When my youngest child was little she ate things like handfuls of sand on the beach at the shore and budding tulip flower heads in her grandmother's yard. She made mudpies because I relished that thought from childhood days when I was dressed in hand-smocked percale dresses with bow-tie sashes in the back, being admonished if I were to get dirty before going off to Sunday dinner in the Ladie's Dining Room at the Union League or the country club.
We used antibiotics only when really necessary and our pediatrician was also wise enough to help us avoid unnecessary vaccinations. My children also had the real thing like chicken pox and measles, just like I did.
Yes, we were taught that having these normal childhood dis-eases helped the immune system fulfill its purpose.
Now what do we hear? Maybe the cause of some of the dis-eases plaguing industrialized countries is obsessive-compulsive hygiene.
And so what's new in medical research? Not leeches this year, just worm eggs, and a swig or two of Gatorade (no longer that electrolyte replacement drink you knew it for years ago, but one now heavy on the high fructose corn syrup - oh, isn't that the stuff that promotes diabetes?).
I am certainly not one to deny that intestinal dis-eases are not debilitating, but I do have to question the tunnel vision of medical researchers today for some of their outlandish ideas when they fail to look effective treatments for such conditions as Chrohn's dis-ease, or the new one that came out just after Novartis developed a drug for it (along with a very distasteful ad that is demeaning to women), IBS or 'irritable bowel syndrome'.
Well, with many recovered cases of these conditions in my files, I wonder why I didn't think of worm eggs, especailly after some really good, and time-tested natural treatments worked every time...
So now hear you go, read it for yourself and if you'd like something more reasonable if you are frustrated by this health concern, let me know.
Worms may help bowel disease
The upside of Linda Mansfield's research is that it may lead to a new treatment for inflammatory bowel disease. The downside is that it would involve swallowing worm eggs. Mansfield is a professor of microbiology at Michigan State University who specializes in the study of parasites.
She's also one of several researchers around the country looking at the use of threadlike intestinal parasites called whipworms to treat the disease, which can cause diarrhea, painful cramps and even intestinal bleeding.
"It's extremely debilitating," Mansfield told the Lansing State Journal for a story Friday. "People talk about having 256 bouts of diarrhea a year when they have this disease.
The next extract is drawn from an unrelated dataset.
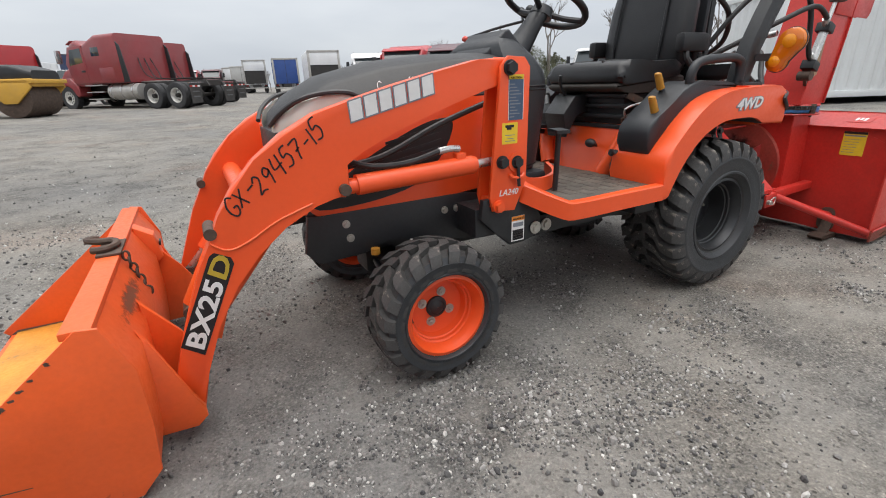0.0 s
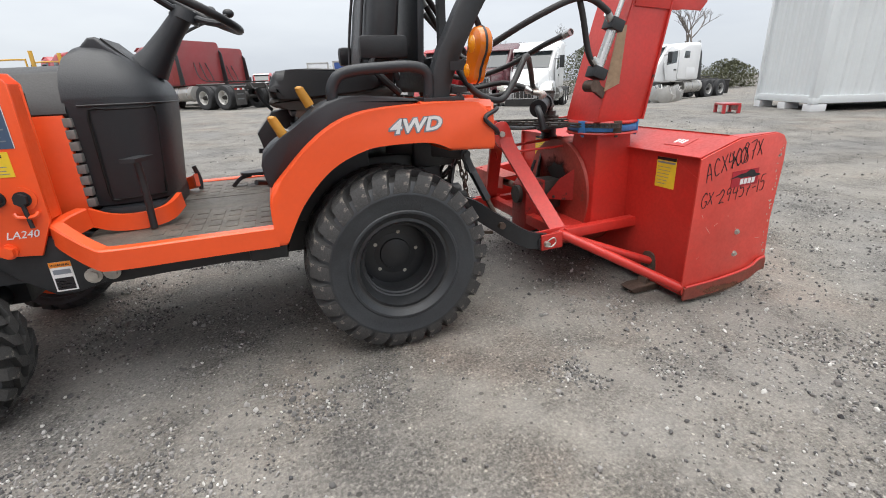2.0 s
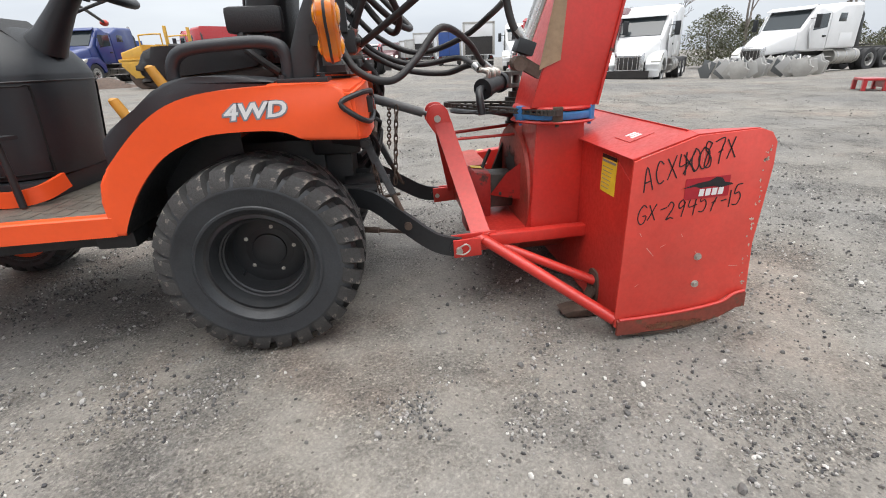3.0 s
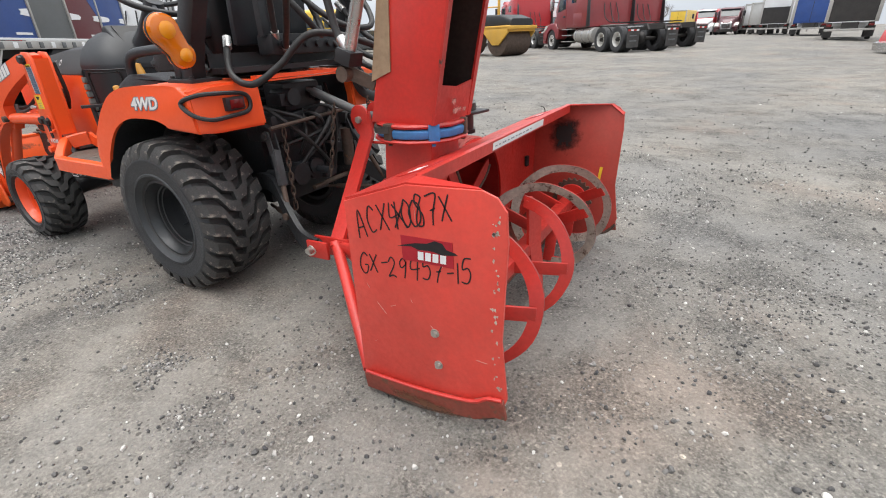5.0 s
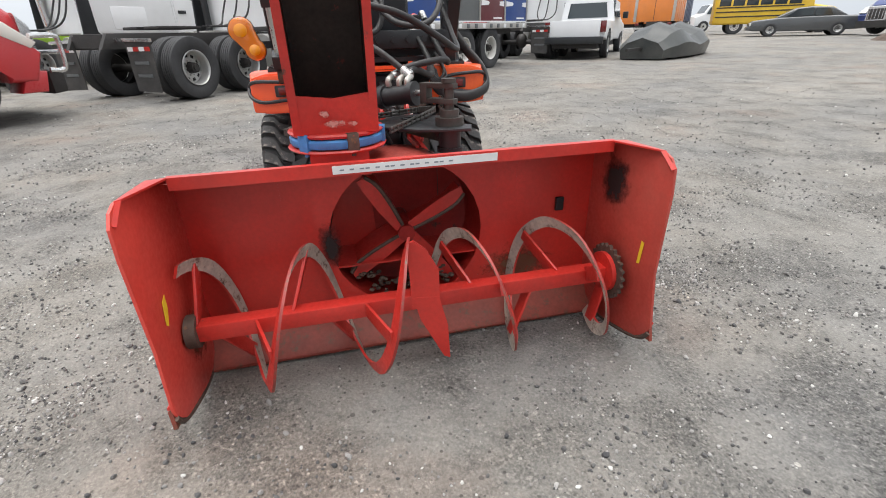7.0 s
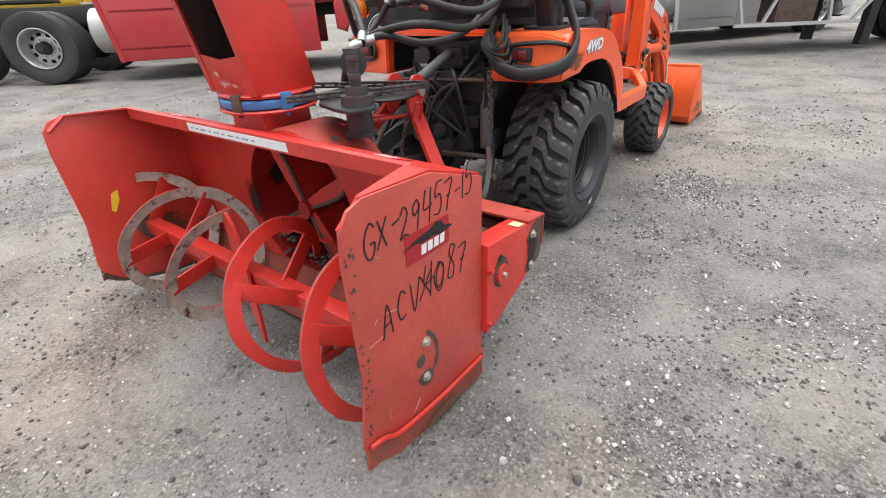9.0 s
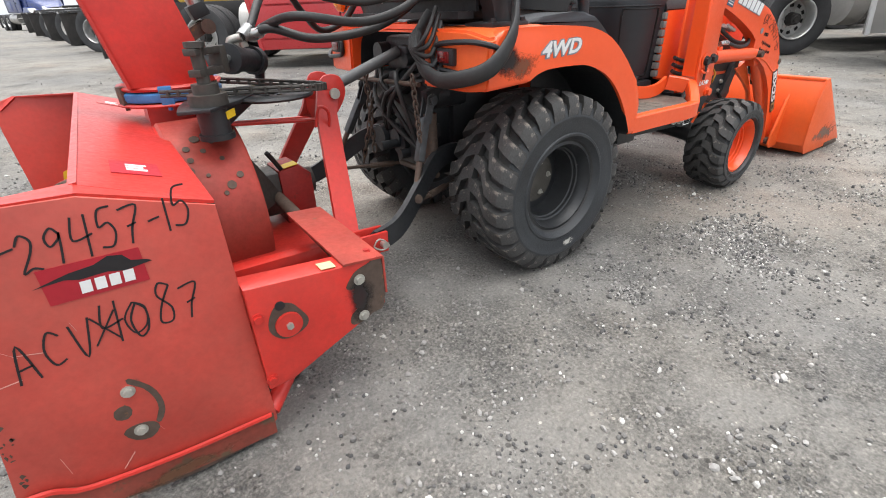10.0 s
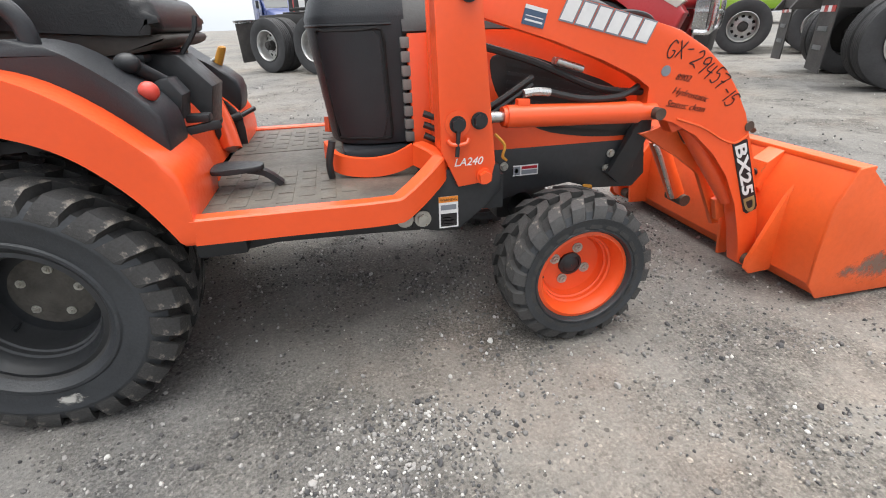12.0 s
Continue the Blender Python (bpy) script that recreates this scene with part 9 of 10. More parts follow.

It gets to the level where some of them are not able to work."
Inflammatory bowel disease, the most common forms of which are Crohn's disease and ulcerative colitis, is a condition that is virtually unknown in the developing world. But it is becoming increasingly common in industrialized countries.
Researchers have put forward several explanations for that, among them diets high in fat and refined foods. But another possible cause, Mansfield said, is increasing levels of hygiene.
Portions of the immune system actually require periodic infections in order to develop properly. Some exposure to dirt, bacteria and even worms can be beneficial.
"By living in an ultra-clean environment," Mansfield said, "we're removing some of the things that helped to educate our immune system."
Mansfield said it's possible that the human immune system developed in a way that's reliant, to some degree, on the presence of parasitic worms.
She wasn't the first to hit on that idea. A research team at the University of Iowa already has tried treating human patients with a whipworm egg and Gatorade cocktail. Their results were promising.
David Elliott was a member of that team.
"There are probably individuals in the population who, back when worms were prevalent, were the healthiest because their immune systems could fight off all sorts of things," he said. "When worms are removed, their immune systems become unbridled, and they move on to develop disease."
Mansfield came to the topic from an animal angle.
More than a decade ago, she began studying whipworm infections in pigs, initially trying to develop a vaccine against the parasites.
But one of the things she noticed along the way was that whipworm infections produced a strong anti-inflammatory immune response.
When given to patients with inflammatory bowel disease, the worms can help to counteract the inflammation and "actually reset the immune system to be in better balance," Mansfield said.
Further, pig whipworms are relatively safe. Most people will expel them in a matter of weeks and, if that doesn't happen, they can be eliminated with anti-worm drugs.
That's promising, if a little unpleasant, for people like Linda Rockey.
The Mason woman has suffered from Crohn's disease for more than 30 years. Having tried most conventional treatments, she said she's "right at the end of the rope."
If she had no other alternatives, she said, "if they said. `This is it. You eat these worms,' I would do it. At some point, you're willing to try anything."
The whipworm treatment still needs to undergo further testing before it can be approved by the FDA.